Decoded by personal sensitivity and common judgment, Warhol places those residual relics and conveys the attitude and spirit of that particular age. Thru “popular objects”, ordinary everyday objects distinctive only to the existence of those inhabitants, he creates a legacy that encompasses the beginning of a new culture. A “totem pole” upheld as an original monument to the birth of a new civilization: American Art.

Warhol’s living art assumed a place within a system, not in an individual vacuum, radically altering our early understanding of art. His art formulates transformations that proliferate– artistically, philosophically, and morally-into our “modus vivendi” and defines a new understanding in social relationships that no other civilization has previously upheld.

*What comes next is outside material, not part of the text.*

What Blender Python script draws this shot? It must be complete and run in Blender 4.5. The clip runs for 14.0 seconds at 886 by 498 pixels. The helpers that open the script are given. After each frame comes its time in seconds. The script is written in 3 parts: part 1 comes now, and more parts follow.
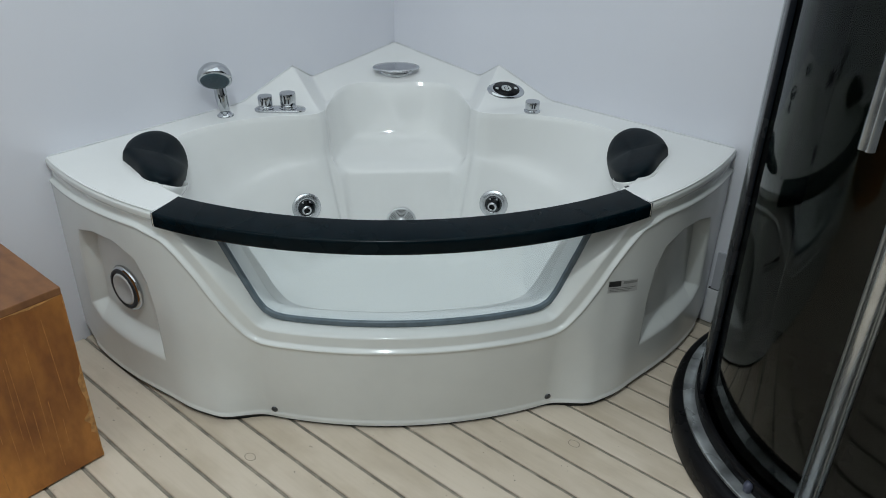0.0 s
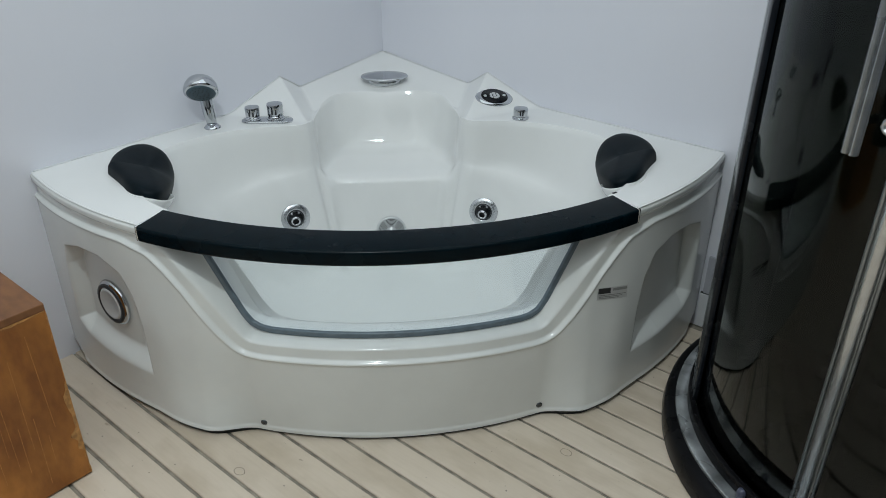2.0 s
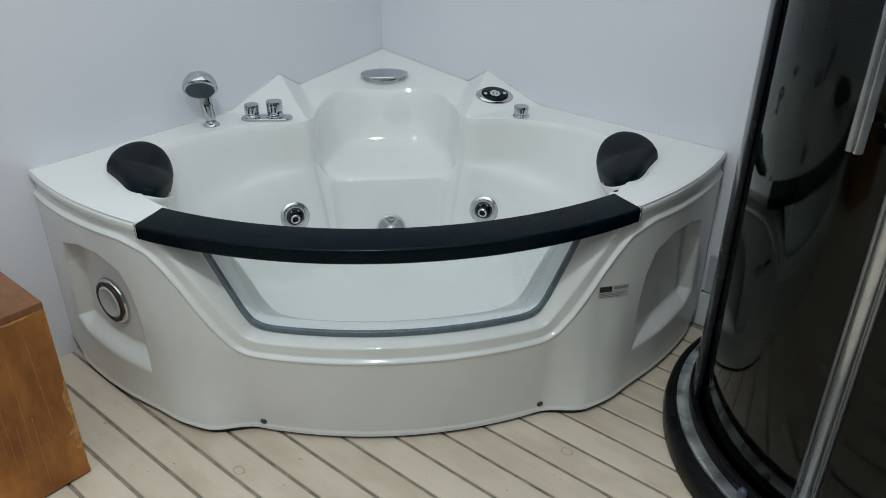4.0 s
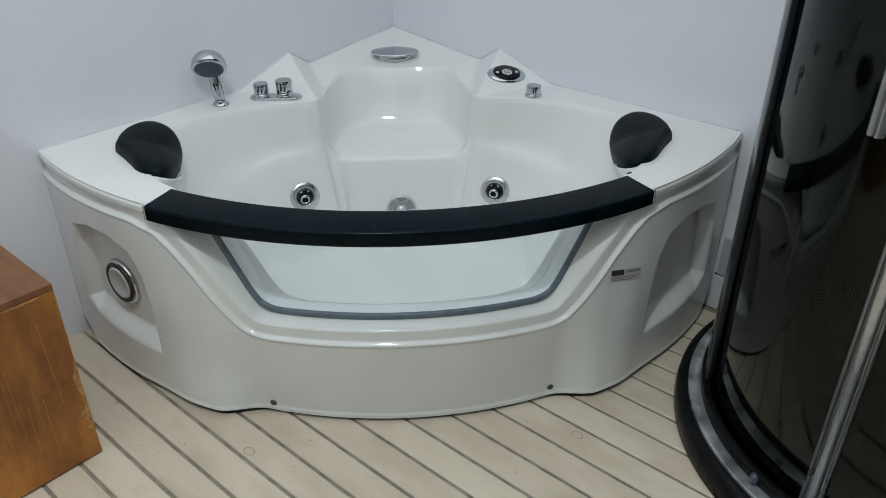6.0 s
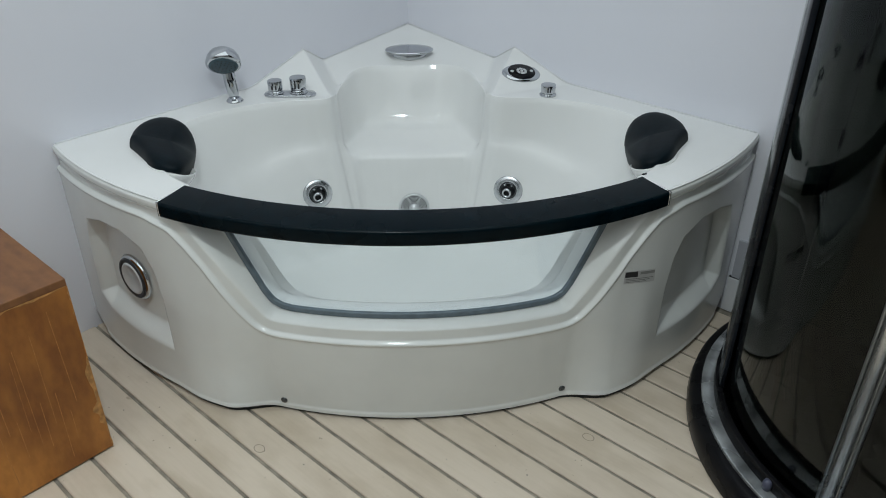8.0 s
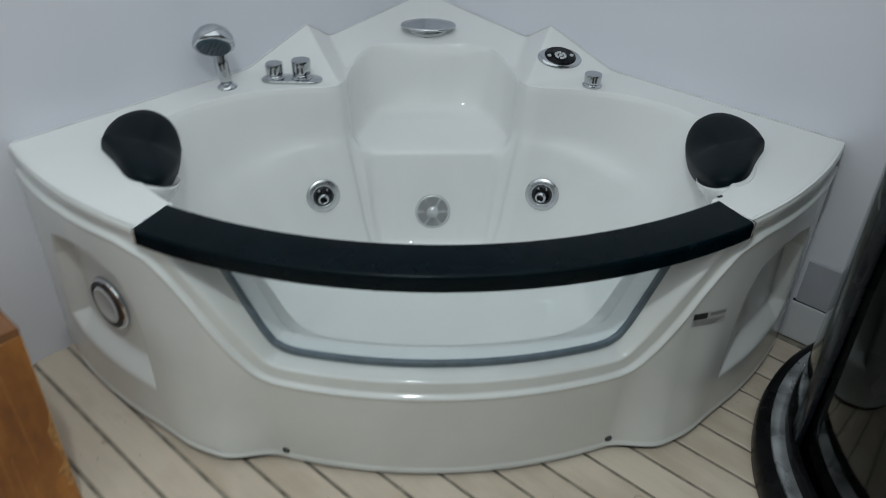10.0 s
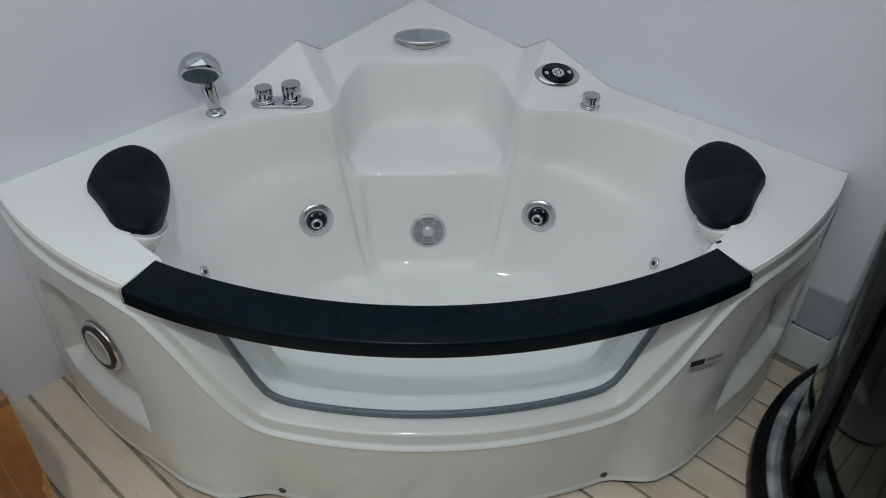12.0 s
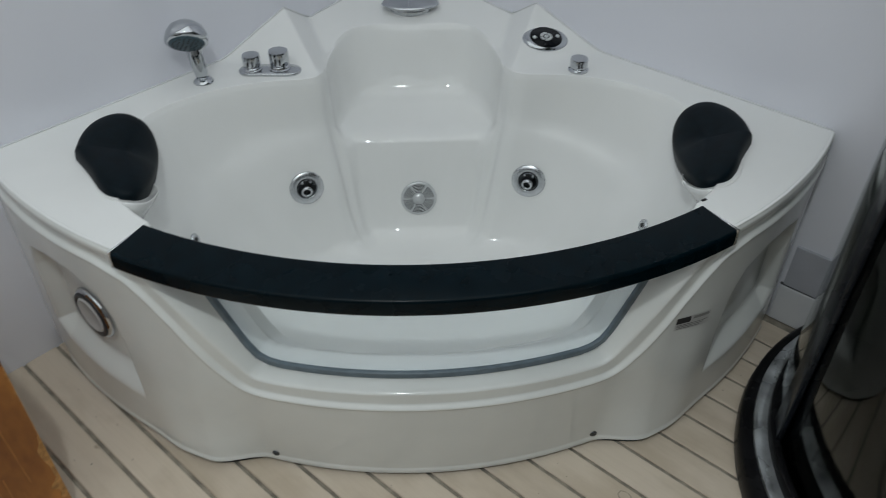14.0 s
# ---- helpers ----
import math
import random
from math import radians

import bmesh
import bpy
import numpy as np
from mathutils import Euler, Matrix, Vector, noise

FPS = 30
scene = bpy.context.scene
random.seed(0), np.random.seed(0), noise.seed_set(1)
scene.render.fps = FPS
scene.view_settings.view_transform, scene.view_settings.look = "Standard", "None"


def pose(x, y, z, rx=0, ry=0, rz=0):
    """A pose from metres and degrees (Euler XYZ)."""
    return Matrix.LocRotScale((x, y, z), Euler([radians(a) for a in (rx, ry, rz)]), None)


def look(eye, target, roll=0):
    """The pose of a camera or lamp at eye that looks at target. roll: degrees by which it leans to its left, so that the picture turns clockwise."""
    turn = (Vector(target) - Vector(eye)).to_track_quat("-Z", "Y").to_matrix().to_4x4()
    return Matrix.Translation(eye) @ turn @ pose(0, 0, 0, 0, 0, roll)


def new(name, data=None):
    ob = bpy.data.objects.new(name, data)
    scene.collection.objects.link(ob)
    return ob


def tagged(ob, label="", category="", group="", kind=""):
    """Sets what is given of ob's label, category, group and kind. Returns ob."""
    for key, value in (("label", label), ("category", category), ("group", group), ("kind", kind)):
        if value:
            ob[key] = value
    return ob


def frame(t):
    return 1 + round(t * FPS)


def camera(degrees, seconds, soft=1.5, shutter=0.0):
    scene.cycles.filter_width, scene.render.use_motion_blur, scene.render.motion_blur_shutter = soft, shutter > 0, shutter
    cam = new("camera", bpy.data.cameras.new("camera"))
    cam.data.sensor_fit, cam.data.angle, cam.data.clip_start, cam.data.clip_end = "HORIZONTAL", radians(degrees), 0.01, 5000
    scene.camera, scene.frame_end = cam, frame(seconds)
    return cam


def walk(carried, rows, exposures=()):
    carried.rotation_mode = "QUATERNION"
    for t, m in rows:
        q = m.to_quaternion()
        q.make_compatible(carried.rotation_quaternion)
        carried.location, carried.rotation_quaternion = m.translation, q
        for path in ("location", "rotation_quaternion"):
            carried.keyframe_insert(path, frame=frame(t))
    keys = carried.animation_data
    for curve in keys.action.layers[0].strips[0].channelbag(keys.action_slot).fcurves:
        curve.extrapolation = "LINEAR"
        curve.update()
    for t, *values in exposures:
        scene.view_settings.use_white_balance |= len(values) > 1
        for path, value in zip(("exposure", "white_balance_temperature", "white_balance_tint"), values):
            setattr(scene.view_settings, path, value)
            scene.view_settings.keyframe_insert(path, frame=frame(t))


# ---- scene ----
cam = camera(60.1, 14.0, 0.75, 0.45)
PATH = [
    (0, (2.104, -2.192, 1.422), (0.982, -0.85, 0.453), 1.2),
    (0.5, (2.106, -2.19, 1.421), (0.989, -0.835, 0.464), 1.1),
    (1, (2.107, -2.189, 1.418), (0.991, -0.834, 0.46), 0.9),
    (1.5, (2.111, -2.184, 1.419), (0.982, -0.833, 0.471), 0.3),
    (2, (2.118, -2.162, 1.423), (0.992, -0.813, 0.469), 0.3),
    (2.5, (2.113, -2.155, 1.417), (0.992, -0.801, 0.464), 0.5),
    (5, (2.106, -2.163, 1.419), (0.982, -0.823, 0.448), 0.3),
    (5.5, (2.102, -2.157, 1.419), (0.973, -0.835, 0.429), 0.3),
    (6, (2.095, -2.142, 1.422), (0.971, -0.832, 0.411), 0.2),
    (6.5, (2.094, -2.132, 1.418), (0.97, -0.816, 0.415), 0.4),
    (7, (2.093, -2.131, 1.416), (0.96, -0.83, 0.404), 0.1),
    (7.5, (2.085, -2.141, 1.414), (0.954, -0.83, 0.413), 0.3),
    (7.7, (2.086, -2.14, 1.422), (0.944, -0.838, 0.42), 0.1),
    (9.8, (1.846, -1.991, 1.408), (0.754, -0.752, 0.279), 3.2),
    (10, (1.771, -1.927, 1.407), (0.693, -0.673, 0.282), 1.8),
    (10.5, (1.64, -1.822, 1.439), (0.654, -0.562, 0.238), 1.9),
    (11, (1.661, -1.799, 1.51), (0.66, -0.59, 0.271), 2.2),
    (11.5, (1.683, -1.797, 1.562), (0.693, -0.581, 0.321), 1.9),
    (12, (1.686, -1.816, 1.554), (0.658, -0.616, 0.328), 1.5),
    (12.5, (1.681, -1.817, 1.546), (0.669, -0.627, 0.298), 1.5),
    (13, (1.71, -1.807, 1.55), (0.711, -0.604, 0.302), 0.9),
    (13.5, (1.733, -1.802, 1.549), (0.774, -0.574, 0.295), 0.6),
    (14, (1.728, -1.821, 1.531), (0.721, -0.646, 0.263), 0.7),
]
walk(cam, [(t, look(eye, target, roll)) for t, eye, target, roll in PATH], [(0, 0.0, 6500, 10), (5.0, 0.0, 6580, 10), (7.7, 0.0, 6580, 10), (9.8, -0.20, 6500, 10), (11.0, -0.30, 6700, 12), (14.0, -0.30, 6700, 12)])

# ---- light ----
world = bpy.data.worlds.new("world")
scene.world = world
world.use_nodes = True
world.node_tree.nodes["Background"].inputs[0].default_value = (0.55, 0.62, 0.7, 1)
world.node_tree.nodes["Background"].inputs[1].default_value = 0.02


CEIL = 2.75


def area_lamp(name, shape, size, size_y, power, m):
    lamp = bpy.data.lights.new(name, "AREA")
    lamp.shape, lamp.size, lamp.size_y = shape, size, size_y
    lamp.energy, lamp.color = power, (0.865, 0.97, 1.0)
    new(name, lamp).matrix_world = m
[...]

Walter Gopius’s fervent address to his students on the occasion of their exhibit at the Staatliche Bauhaus, encompasses Warhol’s common properties: “The artist cannot stand detached. We artists need the community as much as we need bread. Together we merge once more within the workshop.” “Art” is not allowed to remain private because it becomes stale and lifeless. Art is the reflex of a communal effort to understand who we are and create a base to spring into transformation. It has to radically assume a place in the system as a “commune” for art to develop and begin. “Andy works all the time. He seems to just stand around while others work, but he is the mastermind behind all of us, “Ultra Violet” recorded from Lou Reed’s observation in her memoirs, “Fifteen Minutes of Fame.”

This creative milieu is fundamental in Andy Warhol’s innovative process. Underscoring the past of any nation’s culture and exposing the underbelly of human tragedy will support of new way of life and he will one day be bestowed with the title of the Father of American Art.